## [SUPPLIED DATA]
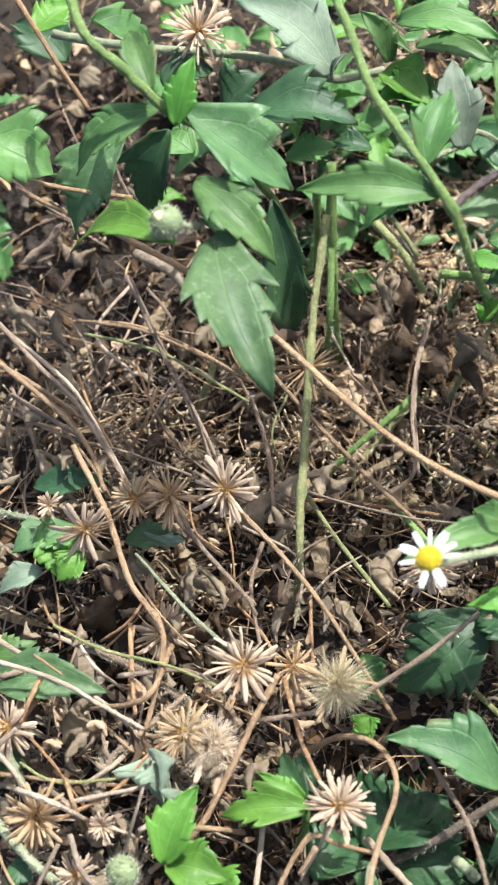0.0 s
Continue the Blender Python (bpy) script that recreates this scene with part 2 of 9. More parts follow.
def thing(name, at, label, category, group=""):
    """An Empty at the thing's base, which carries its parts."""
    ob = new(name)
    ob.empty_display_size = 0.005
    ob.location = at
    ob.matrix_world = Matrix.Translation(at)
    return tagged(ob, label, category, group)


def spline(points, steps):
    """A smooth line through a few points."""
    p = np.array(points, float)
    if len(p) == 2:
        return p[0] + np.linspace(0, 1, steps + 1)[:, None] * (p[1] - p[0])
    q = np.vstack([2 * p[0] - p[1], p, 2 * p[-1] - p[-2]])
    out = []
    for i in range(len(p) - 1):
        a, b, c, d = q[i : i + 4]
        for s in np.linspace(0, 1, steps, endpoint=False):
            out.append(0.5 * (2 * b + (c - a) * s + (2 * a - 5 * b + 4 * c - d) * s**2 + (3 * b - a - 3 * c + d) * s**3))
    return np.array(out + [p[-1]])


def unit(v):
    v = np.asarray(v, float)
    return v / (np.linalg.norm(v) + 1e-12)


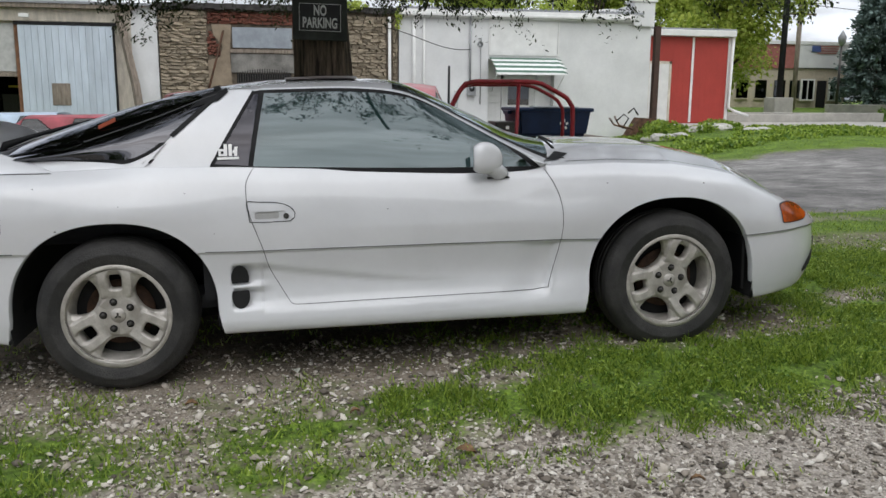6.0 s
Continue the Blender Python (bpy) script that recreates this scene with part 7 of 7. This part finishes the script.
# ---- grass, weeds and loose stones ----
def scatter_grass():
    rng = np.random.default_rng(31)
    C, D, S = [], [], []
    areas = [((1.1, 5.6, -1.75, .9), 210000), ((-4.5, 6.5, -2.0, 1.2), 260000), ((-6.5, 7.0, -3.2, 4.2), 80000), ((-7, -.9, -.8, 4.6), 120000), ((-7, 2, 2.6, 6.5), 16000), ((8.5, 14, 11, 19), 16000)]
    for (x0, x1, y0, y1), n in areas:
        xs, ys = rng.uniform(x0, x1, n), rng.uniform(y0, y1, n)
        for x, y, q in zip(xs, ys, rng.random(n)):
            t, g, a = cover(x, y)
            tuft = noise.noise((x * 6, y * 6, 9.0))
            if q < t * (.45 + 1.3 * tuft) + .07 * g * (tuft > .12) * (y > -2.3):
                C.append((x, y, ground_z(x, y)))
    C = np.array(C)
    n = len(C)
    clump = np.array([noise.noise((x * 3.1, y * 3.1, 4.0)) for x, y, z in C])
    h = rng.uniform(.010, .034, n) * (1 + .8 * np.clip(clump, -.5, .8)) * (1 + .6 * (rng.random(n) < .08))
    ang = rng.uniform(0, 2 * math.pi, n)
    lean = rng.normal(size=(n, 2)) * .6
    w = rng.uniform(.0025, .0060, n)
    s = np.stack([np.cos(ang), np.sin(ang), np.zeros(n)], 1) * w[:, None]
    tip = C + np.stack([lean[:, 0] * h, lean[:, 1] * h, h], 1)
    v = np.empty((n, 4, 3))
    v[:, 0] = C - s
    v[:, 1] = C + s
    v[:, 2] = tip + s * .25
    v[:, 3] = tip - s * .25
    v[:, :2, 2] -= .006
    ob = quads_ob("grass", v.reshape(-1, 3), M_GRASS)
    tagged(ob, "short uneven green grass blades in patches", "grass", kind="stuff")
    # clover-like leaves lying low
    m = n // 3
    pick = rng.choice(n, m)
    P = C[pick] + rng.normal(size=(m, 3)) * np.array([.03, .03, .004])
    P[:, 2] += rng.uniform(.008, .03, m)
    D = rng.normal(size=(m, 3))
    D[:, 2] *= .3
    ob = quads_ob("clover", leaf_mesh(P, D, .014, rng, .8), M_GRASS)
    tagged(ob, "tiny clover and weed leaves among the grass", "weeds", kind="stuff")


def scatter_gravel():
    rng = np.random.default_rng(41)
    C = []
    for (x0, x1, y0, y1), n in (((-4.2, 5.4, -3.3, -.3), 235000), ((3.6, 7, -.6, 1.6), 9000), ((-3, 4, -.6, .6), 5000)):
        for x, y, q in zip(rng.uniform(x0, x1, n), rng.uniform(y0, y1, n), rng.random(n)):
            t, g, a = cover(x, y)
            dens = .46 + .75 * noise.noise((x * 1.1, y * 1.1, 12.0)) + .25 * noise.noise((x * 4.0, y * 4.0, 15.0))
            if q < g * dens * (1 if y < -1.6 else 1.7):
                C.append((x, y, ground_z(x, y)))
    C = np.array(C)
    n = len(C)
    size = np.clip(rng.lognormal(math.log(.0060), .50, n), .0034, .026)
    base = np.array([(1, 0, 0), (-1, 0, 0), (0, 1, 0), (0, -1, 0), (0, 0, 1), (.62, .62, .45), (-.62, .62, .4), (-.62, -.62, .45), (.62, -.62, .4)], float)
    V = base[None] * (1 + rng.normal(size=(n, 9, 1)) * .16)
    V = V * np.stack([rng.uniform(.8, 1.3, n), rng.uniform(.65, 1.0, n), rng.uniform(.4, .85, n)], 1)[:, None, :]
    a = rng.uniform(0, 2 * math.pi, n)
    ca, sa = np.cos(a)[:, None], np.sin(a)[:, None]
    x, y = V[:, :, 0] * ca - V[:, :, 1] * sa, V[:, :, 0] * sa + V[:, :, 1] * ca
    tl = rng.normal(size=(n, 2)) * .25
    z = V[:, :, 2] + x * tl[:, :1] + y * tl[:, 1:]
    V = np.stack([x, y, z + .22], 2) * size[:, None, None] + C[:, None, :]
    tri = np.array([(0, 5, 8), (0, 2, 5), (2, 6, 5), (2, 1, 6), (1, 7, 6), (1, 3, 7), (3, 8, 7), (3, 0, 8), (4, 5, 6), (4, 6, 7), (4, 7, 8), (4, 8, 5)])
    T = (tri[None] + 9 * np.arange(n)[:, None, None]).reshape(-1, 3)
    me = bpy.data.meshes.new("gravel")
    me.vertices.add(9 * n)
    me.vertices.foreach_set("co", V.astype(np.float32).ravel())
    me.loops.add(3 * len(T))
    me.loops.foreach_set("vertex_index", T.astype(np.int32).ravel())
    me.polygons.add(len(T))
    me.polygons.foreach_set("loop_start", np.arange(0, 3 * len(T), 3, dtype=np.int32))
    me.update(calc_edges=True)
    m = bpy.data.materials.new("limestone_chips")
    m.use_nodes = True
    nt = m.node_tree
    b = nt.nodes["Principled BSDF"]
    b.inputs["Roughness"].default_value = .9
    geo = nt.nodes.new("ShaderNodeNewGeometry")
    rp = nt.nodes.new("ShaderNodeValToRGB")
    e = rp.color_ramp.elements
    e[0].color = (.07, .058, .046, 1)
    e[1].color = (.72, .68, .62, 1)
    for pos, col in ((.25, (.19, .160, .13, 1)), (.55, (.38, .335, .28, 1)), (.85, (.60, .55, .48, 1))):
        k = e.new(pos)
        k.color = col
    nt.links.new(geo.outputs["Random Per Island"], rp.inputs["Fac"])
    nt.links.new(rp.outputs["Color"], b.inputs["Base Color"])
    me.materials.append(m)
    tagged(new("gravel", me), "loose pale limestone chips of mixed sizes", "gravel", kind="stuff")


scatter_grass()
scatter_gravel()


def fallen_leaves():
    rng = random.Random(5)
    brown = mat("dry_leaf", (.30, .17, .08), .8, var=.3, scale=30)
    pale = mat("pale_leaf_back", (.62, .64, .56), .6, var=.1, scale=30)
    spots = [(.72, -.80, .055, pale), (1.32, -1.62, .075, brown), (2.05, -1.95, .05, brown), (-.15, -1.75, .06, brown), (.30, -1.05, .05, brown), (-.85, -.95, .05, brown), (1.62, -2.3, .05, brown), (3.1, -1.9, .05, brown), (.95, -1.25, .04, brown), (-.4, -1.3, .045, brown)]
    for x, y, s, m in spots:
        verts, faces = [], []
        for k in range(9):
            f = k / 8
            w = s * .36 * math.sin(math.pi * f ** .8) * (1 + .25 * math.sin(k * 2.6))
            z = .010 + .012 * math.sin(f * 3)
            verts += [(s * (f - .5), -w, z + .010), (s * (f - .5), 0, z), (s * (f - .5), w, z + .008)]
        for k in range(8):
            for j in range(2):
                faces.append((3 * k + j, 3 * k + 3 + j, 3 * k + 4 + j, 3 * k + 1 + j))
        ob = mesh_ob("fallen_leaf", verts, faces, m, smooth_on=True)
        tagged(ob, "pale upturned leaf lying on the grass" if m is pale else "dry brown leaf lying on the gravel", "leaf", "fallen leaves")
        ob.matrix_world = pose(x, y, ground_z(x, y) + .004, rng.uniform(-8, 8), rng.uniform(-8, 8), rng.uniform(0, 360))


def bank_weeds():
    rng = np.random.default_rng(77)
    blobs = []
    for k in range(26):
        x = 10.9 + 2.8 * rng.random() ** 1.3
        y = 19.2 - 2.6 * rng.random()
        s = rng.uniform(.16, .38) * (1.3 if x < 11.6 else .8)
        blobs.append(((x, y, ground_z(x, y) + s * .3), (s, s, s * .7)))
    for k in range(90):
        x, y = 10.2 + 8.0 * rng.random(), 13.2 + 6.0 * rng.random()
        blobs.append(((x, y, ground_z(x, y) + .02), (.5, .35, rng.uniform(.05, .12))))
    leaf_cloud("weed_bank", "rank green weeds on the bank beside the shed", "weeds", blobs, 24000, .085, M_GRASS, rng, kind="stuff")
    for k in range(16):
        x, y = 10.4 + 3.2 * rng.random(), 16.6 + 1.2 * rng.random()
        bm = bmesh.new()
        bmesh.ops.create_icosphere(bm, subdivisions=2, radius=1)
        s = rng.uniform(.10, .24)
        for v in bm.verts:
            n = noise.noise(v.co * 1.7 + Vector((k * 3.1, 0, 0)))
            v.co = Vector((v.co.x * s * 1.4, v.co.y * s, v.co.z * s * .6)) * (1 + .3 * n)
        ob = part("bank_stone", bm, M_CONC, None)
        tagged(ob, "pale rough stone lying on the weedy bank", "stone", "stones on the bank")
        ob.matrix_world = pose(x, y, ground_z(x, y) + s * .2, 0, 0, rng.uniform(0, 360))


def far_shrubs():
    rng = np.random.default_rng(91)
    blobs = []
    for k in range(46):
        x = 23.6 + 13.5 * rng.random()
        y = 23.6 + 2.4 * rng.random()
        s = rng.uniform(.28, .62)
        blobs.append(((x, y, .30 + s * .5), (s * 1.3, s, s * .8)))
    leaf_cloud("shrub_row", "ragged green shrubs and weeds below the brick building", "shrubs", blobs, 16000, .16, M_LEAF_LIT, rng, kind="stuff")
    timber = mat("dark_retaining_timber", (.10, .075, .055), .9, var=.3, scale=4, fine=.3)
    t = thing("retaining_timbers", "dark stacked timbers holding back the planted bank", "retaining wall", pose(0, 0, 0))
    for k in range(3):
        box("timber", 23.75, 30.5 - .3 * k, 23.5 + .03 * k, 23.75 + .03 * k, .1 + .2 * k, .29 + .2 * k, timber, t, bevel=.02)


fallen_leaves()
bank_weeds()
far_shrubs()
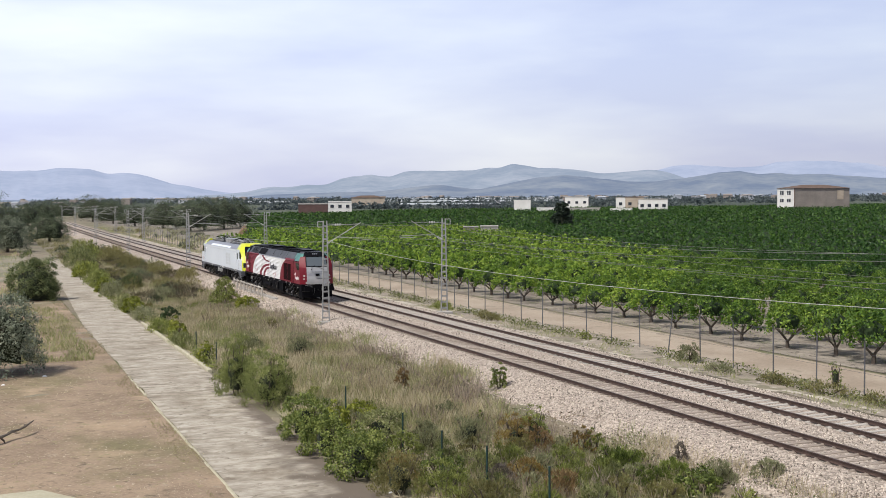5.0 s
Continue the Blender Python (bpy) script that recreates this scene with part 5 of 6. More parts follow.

## [WHAT IS REQUIRED]
Look through the listing above. Pick out each line with "scene" and copy it.

## [REPLY TO THE TASK]
Continue the Blender Python (bpy) script that recreates this scene with part 2 of 9. More parts follow.
Continue the Blender Python (bpy) script that recreates this scene with part 7 of 7. This part finishes the script.
Continue the Blender Python (bpy) script that recreates this scene with part 5 of 6. More parts follow.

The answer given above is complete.